Faculty members protest Milton Friedman Insitute

More than 100 faculty members sent a letter to President Robert Zimmer outlining concerns over the research institute’s potential for ideological biases.

By Michael Lipkin

More than 100 academic faculty members have united in protest over the University’s soon-to-be established Milton Friedman Institute, sending a letter to President Robert Zimmer in which they take issue with the economics research institute’s name and its foundational precepts, and requesting a meeting of the complete faculty to discuss their concerns.

The Institute, which was announced in May, is slated to conduct economic and public-policy research across several disciplines. Set to open in time for the fall quarter, the Institute was created at the request of members of the economics department and the Graduate School of Business (GSB).

Its namesake, Milton Friedman, was a longtime member of the University community. Friedman, who died in 2006, was a professor for more than 30 years in the economics department and is credited for his role in creating the Chicago school of economics and his well known support of free markets.

But approximately eight percent of the University’s faculty members were concerned enough over what they believe to be the Institute’s potential biases that they formally expressed their concerns to Zimmer and Provost Thomas Rosenbaum.

“It was a heterogeneous group,” said Bruce Lincoln, a professor at the Divinity School. “But we all felt a reason to discuss this.”

Lincoln, who helped draft the letter, said that some of the issues raised by the faculty were a perceived ideological bias for the Institute toward a conservative agenda, disciplinary narrowness, and the amount of money being spent. The University plans to invest $200 million in the project.

“This endeavor could reinforce among the public a perception that the University’s faculty lacks intellectual and ideological diversity,” the faculty wrote.

The claims have taken some members of the economics department by surprise, including Lars Hansen, a distinguished service professor in the economics department and chair of the committee that recommended the Institute’s creation.

“Some of the [concern] is due to emotional responses to what Milton Friedman stands for,” Hansen said. “But we’re not about espousing political views. The Institute was designed to further economic analysis. We’re very happy to embrace him.”

Hansen took particular umbrage at the notion that the Milton Friedman Society, a membership of Institute donors who contribute $1 million or more, might exert an influence on the policies of the foundation.

“It would be a mistake to have no input from anyone outside the University, but there’s no notion that they’re buying research,” Hansen said. “That was made clear.”

Other members of the committee were more blunt in their criticism of the letter. GSB professor and committee member John Cochrane was quoted in a recent New York Times article about the dispute as calling the petition “drivel.”

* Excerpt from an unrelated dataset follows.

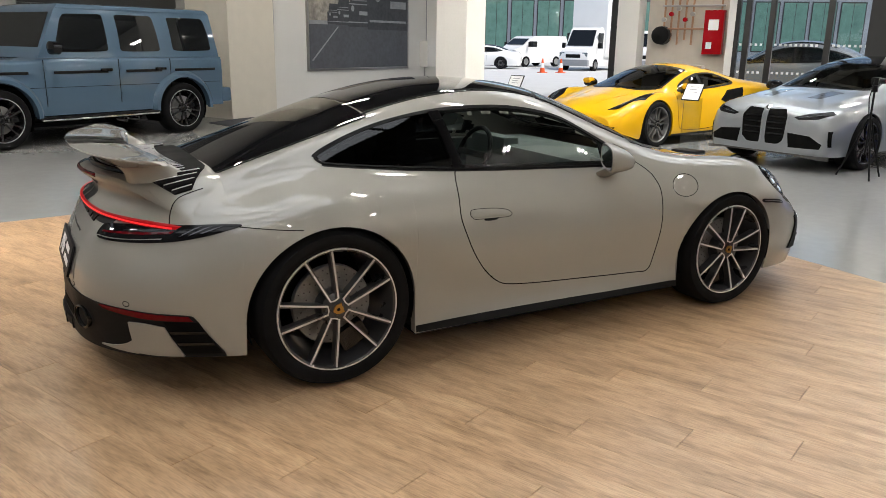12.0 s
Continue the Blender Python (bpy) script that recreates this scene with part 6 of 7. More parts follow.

Soon after Lincoln and 100 others submitted their letter, Zimmer and Rosenbaum agreed to meet with representatives of the group in late June. However, Lincoln said none of the faculty was satisfied with the meeting’s results, which were a reiteration of the University’s support for the Institute.

“[Zimmer] told us that it’s not the administration’s role to decide what kinds of projects and research may go on. It’s up to the department and that they had the administration’s support,” Lincoln said.

Neither Zimmer nor Rosenbaum could be reached for this article, but a spokesperson for the University maintained the administration’s support for the project and echoed Lincoln’s statements.

“The administration takes these proposals very seriously. If another group of faculty felt that they wanted to recommend another foundation, that would be taken just as seriously,” said Associate Vice President for Public Affairs Communication Robert Rosenberg.

Disappointed with the meeting, Lincoln and about 20 other professors who signed the letter decided to petition Zimmer to call a Faculty Senate meeting.

The entire University faculty comprises the Senate. The original proposal for the Institute was presented before the Council of the Faculty Senate, which is a representative body. According to Lincoln, the last time the entire Senate convened was in 1986 to discuss divestment from South Africa.

“We want a campus-wide discussion,” Lincoln said. “I hope it will be in the best spirit of the University: serious, principled, challenging, impassioned at moments,” Lincoln said.

Lincoln said he hopes that with more faculty awareness, more professors will support the effort to effect change in the Institute’s conception.

Hansen said he didn’t expect any delays in the opening of the Institute, including any stemming from a Senate meeting, if one occurs.

“The President, the Provost, the Board of Trustees and the [Council of the] Faculty Senate approved this,” he said. “I wouldn’t understand the reason for the Senate to delay this.”